Même si on sent du respect pour Homère ou Hésiode, il n’hésite pas à vouloir amputer leurs œuvres de passages qu’il juge contraire à sa conception de la vérité.

On pourra donc être surpris de cette intransigeance.

Le livre VII est sans doute le plus célèbre avec la fameuse allégorie de la caverne.

Cette partie s’écarte quelque peu de la réflexion politique pour se pencher vers le but ultime de la philosophie.

Par la métaphore sublime de prisonniers enfermés toute leur vie dans une caverne ne voyant que les ombres des objets éclairés par le soleil sur les murs et les prenant pour la réalité, Platon montre l’aveuglement de la majorité des gens.

La sortie de la caverne, la contemplation des choses dans la lumière vraie et crue du Soleil, est l’accession au Bien et au Divin par la philosophie.

Cette sortie, peu d’hommes en sont capables et c’est pourquoi les philosophes sont souvent critiqués par les gens du peuples qui préfèrent rester vivre dans la caverne.

Mais celui qui sera sorti une fois et revenu par la suite sera la vérité sur les choses du monde sensible.

Pour Platon, les gardiens devront sortir de la caverne.

Le livre VIII est le passage en revue des diverses constitutions et la mise en parallèle avec les qualité de l’âme humaine.

Ce livre est d’une finesse hors norme.

Pour Platon le régime idéal est donc une aristocratie fondée sur des aptitudes guerrières, philosophiques et cette aristocratie est assimilée à une royauté.

Platon étudie les passages entre timocratie (régime fondé sur la recherche des honneurs ) , oligarchie (fondée sur les richesses d’un petit nombre) et démocratie (fondée sur la liberté du plus grand nombre).

J’ai adoré ces analyses subtiles et fines confinant à la psychologie.

La démocratie régime libertaire et égalitaire est considérée malgré sa beauté apparente comme de piètre valeur car  trop permissive elle incite les hommes à ne suivre que leurs désirs ce qui peut aboutir dans certains cas à la tyrannie considéré comme le pire des régimes.

Le dernier livre débouche sur l’affirmation de l’immortalité de l’âme et de la nécessité d’être juste pour bénéficier d’un jugement clément par les dieux dans l’au delà.

Il s’agit de la partie la plus mythique de la « République » avec le récit de Er, héros mort au combat revenu d’entre les morts pour apporter aux hommes la description de l’au delà.

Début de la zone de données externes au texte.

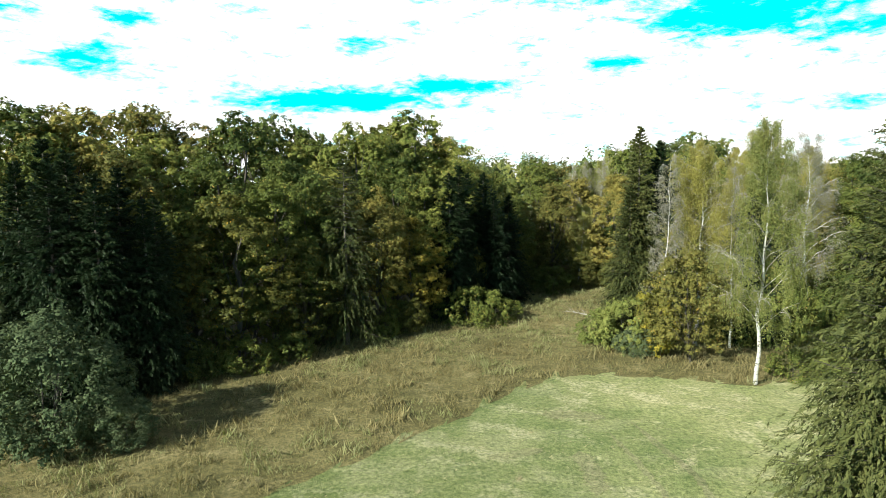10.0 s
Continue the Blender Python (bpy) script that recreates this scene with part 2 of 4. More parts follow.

Aux justes la vie dans le ciel , aux injustes échoit une vie sous terre et un passage dans le Tartare.

Une partie passionnante du mythe est le choix des modèles de vie par les âmes parmi un choix que leur soumettent les déesses filles de Nécessité, les Moires, Lachésis, Clotho, Atropos.

Les âmes humaines ont donc comme choix une vie juste orientée vers la vertu ou une vie injuste orientée vers la tyrannie.

En conclusion, « La République » est bien évidemment un livre d’une puissance inouïe, sans doute l’un des piliers de la philosophie et de la culture occidentale.

L’idée principale, celle de la gouvernance par une aristocratie de philosophes rois pourra sembler une complète utopie, mais Platon désamorce cet argument en soulignant que le coté difficilement réalisable de son entreprise ne doit pas l’empêcher de bâtir un modèle idéal.

Le régime décrit par Platon a quelques fois été taxé de Totalitarisme, je trouve cette critique exagérée, cependant on peut comprendre les positions musclées du philosophe si on considère qu’il avait assisté à la terrible guerre fratricide du Péloponnèse, et à la chute d’Athènes et par la suite à l’éclosion d’un régime tyrannique particulièrement sanglant.

Dans ces conditions, Platon propose sans doute un remède fort qu’il jugeait approprié à une situation choquante.

Rien n’a vieilli dans « la République », son audace (partage des biens, des femmes, des enfants) , la finesse de son analyse, la beauté des mythes sont éternelles, et toujours d’actualité surtout en période de crise et de remise en question des valeurs modernes actuelles.

Un véritable chef d’œuvre donc, auquel fera par la suite écho le « Politique » d’Aristote.